Estimation of Monotone Multi-Index Models

TL;DR

This paper introduces an algorithm for estimating monotone multi-index models with nonnegative index vectors, extending linear and isotonic regression, and provides theoretical guarantees on estimation accuracy.

Contribution

It proposes a novel integer programming-based algorithm for monotone multi-index model estimation with theoretical loss guarantees.

Findings

Algorithm achieves accurate estimation under monotonicity constraints

Provides theoretical bounds on the $L_2$ loss of the estimator

Generalizes linear and isotonic regression models

Abstract

In a multi-index model with $k$ index vectors, the input variables are transformed by taking inner products with the index vectors.
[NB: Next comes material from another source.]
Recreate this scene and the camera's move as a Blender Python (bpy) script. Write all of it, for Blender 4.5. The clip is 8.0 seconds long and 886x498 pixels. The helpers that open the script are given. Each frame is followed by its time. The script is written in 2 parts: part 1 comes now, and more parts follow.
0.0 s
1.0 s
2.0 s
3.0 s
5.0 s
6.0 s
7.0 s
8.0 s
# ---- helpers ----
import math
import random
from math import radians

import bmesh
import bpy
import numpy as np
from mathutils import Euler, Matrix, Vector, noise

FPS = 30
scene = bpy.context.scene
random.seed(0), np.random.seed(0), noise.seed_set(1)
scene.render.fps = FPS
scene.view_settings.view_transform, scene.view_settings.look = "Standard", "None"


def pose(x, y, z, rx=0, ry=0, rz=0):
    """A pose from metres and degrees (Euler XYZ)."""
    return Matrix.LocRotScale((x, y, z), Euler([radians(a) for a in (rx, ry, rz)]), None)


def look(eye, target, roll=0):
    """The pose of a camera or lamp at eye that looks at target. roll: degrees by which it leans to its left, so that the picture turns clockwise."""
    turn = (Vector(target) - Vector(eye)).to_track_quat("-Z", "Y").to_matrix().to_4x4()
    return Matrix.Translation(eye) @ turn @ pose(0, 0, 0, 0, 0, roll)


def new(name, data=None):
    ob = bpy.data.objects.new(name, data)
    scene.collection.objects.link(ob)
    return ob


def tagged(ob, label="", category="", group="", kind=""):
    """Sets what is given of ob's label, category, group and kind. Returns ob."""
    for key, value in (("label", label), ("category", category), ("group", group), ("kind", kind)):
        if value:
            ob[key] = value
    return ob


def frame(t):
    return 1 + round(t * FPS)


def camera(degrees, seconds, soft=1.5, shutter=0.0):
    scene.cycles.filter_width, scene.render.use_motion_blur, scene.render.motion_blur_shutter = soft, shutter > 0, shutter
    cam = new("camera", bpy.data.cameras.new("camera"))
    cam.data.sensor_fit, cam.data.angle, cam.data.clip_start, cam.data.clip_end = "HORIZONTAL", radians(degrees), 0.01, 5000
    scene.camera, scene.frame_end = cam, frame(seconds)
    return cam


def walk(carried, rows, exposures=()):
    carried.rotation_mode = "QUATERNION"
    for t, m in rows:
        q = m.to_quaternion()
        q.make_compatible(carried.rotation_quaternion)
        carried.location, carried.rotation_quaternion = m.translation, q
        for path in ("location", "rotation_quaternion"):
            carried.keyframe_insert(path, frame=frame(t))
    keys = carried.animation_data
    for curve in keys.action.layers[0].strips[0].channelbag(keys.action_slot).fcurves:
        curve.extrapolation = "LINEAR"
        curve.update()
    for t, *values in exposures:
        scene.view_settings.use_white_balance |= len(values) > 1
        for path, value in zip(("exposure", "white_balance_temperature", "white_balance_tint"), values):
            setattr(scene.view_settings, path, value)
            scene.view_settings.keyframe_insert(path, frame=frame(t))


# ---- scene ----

A transfer function $f: \mathbb{R}^k \to \mathbb{R}$ is applied to these inner products to generate the output. Thus, multi-index models are a generalization of linear models. In this paper, we consider monotone multi-index models. Namely, the transfer function is assumed to be coordinate-wise monotone. The monotone multi-index model therefore generalizes both linear regression and isotonic regression, which is the estimation of a coordinate-wise monotone function. We consider the case of nonnegative index vectors. We provide an algorithm based on integer programming for the estimation of monotone multi-index models, and provide guarantees on the $L_2$ loss of the estimated function relative to the ground truth.